The capital structure demonstrates a strategic shift from a liability-heavy position toward increased equity financing over the observed period. Total liabilities peaked at 52.02% in June 2020 before entering a long-term downward trend, ultimately declining to 43.81% by March 2026. Conversely, total equity, which hit a low of 43.57% in June 2020, expanded steadily to reach 56.19% by the end of the period.
Liability Composition and Debt Management
Long-term liabilities exhibited a significant contraction, falling from a peak of 38.41% in October 2020 to 26.16% in March 2026. This reduction is primarily driven by a decline in borrowings, excluding the current portion, which dropped from 26.26% in late 2020 to 18.75% by early 2026. Current liabilities remained relatively volatile, fluctuating between 13% and 18%, with a recent trend toward the higher end of that range, reaching 17.65% in March 2026.

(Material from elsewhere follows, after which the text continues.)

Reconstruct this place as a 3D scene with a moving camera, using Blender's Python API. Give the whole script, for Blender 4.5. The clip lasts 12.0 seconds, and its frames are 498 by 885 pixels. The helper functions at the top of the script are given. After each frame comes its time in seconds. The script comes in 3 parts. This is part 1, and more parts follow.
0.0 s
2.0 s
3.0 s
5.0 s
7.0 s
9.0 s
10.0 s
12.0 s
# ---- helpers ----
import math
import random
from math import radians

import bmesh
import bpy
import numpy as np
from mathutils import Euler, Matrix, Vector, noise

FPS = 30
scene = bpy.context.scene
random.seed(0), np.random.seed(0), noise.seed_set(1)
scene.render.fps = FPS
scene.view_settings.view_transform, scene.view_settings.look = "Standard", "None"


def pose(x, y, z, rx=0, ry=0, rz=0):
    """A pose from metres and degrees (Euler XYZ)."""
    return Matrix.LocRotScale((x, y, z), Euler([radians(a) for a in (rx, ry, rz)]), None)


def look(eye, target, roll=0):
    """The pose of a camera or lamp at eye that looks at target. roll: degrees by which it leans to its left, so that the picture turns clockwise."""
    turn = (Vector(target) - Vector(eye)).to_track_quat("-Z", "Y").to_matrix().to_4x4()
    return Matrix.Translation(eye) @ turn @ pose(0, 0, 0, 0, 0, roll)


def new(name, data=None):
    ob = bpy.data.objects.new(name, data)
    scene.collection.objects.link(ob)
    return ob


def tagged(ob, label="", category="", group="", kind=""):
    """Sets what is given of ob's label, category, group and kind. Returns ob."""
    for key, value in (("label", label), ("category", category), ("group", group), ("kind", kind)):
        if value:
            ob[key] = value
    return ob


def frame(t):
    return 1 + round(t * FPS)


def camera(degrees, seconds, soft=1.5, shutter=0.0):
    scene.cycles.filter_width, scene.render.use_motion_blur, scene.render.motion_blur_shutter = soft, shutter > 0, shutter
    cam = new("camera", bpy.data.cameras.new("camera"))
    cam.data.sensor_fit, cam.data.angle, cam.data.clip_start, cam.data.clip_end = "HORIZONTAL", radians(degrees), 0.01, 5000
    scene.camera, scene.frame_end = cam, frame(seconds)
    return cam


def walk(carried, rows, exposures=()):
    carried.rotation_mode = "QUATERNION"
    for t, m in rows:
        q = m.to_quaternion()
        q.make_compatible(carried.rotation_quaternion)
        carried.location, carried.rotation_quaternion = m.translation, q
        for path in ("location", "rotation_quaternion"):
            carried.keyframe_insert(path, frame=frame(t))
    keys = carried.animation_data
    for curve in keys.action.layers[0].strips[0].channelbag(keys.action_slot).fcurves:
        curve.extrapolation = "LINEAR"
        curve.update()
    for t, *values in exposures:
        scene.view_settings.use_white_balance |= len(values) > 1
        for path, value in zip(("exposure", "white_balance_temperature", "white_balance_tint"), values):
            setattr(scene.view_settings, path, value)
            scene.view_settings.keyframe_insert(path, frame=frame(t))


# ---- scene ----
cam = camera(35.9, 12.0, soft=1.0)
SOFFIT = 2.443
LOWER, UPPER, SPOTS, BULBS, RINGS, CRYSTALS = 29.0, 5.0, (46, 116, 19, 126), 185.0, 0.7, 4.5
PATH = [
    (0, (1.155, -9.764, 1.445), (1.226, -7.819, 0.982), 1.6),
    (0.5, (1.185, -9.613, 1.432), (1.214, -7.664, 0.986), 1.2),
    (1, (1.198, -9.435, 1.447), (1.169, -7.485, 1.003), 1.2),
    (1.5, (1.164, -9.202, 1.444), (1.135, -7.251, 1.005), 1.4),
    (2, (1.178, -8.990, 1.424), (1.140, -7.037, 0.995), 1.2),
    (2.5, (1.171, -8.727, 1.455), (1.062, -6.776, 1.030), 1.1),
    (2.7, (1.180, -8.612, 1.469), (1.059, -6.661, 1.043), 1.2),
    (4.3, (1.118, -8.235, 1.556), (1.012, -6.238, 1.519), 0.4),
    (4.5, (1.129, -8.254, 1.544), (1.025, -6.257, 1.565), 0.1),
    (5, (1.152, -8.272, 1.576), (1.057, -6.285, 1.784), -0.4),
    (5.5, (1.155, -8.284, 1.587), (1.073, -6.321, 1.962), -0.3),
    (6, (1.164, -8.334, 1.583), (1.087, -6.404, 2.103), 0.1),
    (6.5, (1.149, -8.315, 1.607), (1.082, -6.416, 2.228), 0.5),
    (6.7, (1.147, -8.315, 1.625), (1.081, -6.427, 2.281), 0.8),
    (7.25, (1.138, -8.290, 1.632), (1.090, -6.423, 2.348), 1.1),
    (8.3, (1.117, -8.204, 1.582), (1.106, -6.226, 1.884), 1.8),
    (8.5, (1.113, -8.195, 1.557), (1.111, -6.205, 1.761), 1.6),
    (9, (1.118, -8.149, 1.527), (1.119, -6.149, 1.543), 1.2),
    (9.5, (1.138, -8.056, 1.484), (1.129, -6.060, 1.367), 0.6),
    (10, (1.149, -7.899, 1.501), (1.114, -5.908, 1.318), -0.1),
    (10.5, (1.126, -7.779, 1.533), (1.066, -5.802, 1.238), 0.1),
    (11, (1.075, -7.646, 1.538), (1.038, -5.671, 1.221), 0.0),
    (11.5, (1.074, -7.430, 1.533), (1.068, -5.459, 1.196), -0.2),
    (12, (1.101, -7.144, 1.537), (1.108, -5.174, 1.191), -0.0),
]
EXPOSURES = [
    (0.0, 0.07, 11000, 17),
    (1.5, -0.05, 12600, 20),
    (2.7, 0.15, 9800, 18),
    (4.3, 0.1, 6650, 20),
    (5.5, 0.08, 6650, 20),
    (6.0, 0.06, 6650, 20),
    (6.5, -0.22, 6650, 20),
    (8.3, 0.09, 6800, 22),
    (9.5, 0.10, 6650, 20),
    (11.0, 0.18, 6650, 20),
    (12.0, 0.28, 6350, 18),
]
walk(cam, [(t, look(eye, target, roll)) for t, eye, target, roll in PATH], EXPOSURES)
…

Equity Growth and Component Analysis
Total Disney Shareholders’ equity increased from 44.67% in December 2019 to 52.97% in March 2026. A primary driver of this growth was the consistent rise in retained earnings, which climbed from 21.50% to 30.40%. Common stock and additional paid-in capital also showed a gradual increase, moving from 26.87% to 30.34%.

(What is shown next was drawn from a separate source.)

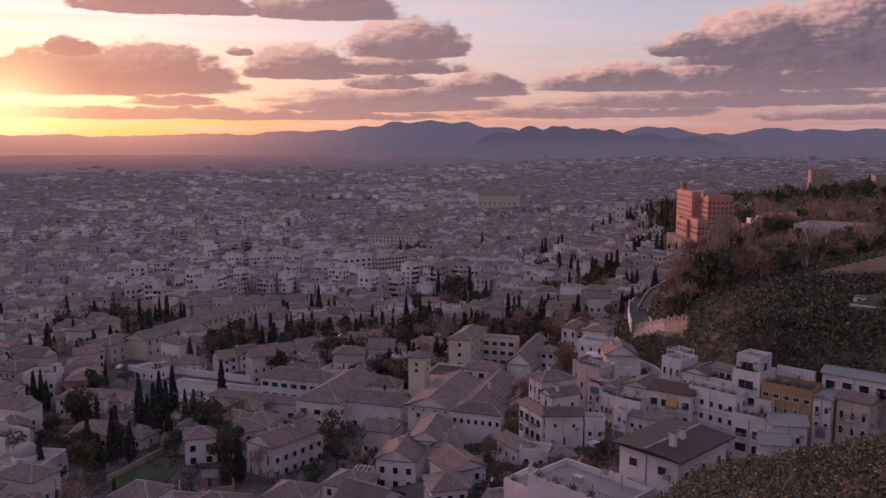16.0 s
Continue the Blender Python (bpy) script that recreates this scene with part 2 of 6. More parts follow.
WALLS = [(0.0, (0.80, 0.72, 0.715, 1)), (0.3, (0.66, 0.56, 0.53, 1)), (0.5, (0.84, 0.765, 0.765, 1)), (0.68, (0.54, 0.41, 0.36, 1)), (0.84, (0.78, 0.69, 0.67, 1)), (1.0, (0.44, 0.295, 0.265, 1))]
ROOFS = [(0.0, (0.24, 0.16, 0.145, 1)), (0.25, (0.35, 0.235, 0.21, 1)), (0.5, (0.29, 0.205, 0.19, 1)), (0.75, (0.39, 0.25, 0.215, 1)), (0.9, (0.32, 0.24, 0.225, 1)), (1.0, (0.20, 0.145, 0.14, 1))]
M_WHITE = varied("limewash", [(0.0, (0.80, 0.715, 0.72, 1)), (1.0, (0.71, 0.625, 0.62, 1))], 0.8, 0.7, 0.42)
M_WALL = varied("render", WALLS, 0.85, 0.7, 0.35)
# far copy of the wall tones, dimmed: distance haze put into the colour
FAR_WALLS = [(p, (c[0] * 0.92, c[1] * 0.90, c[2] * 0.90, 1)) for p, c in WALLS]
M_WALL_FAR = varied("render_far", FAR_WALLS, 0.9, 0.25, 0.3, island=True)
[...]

Treasury Stock and Shareholder Returns
A notable expansion in treasury stock is observed, moving from -0.45% in 2019 to -6.33% by March 2026. This accelerating negative value indicates a significant increase in the proportion of capital utilized for share repurchases over time.
Other Financial Indicators
Accumulated other comprehensive loss showed a general trend of improvement, narrowing from a peak loss of -4.13% in October 2020 to -1.44% by March 2026. Deferred income taxes also experienced a decline in their relative weight, dropping from 4.16% in December 2019 to 2.46% in March 2026.
Overall, the data reflects a deleveraging process where the company reduced its reliance on long-term borrowings while simultaneously strengthening its equity base through retained earnings, despite the counterbalancing effect of aggressive treasury stock acquisitions.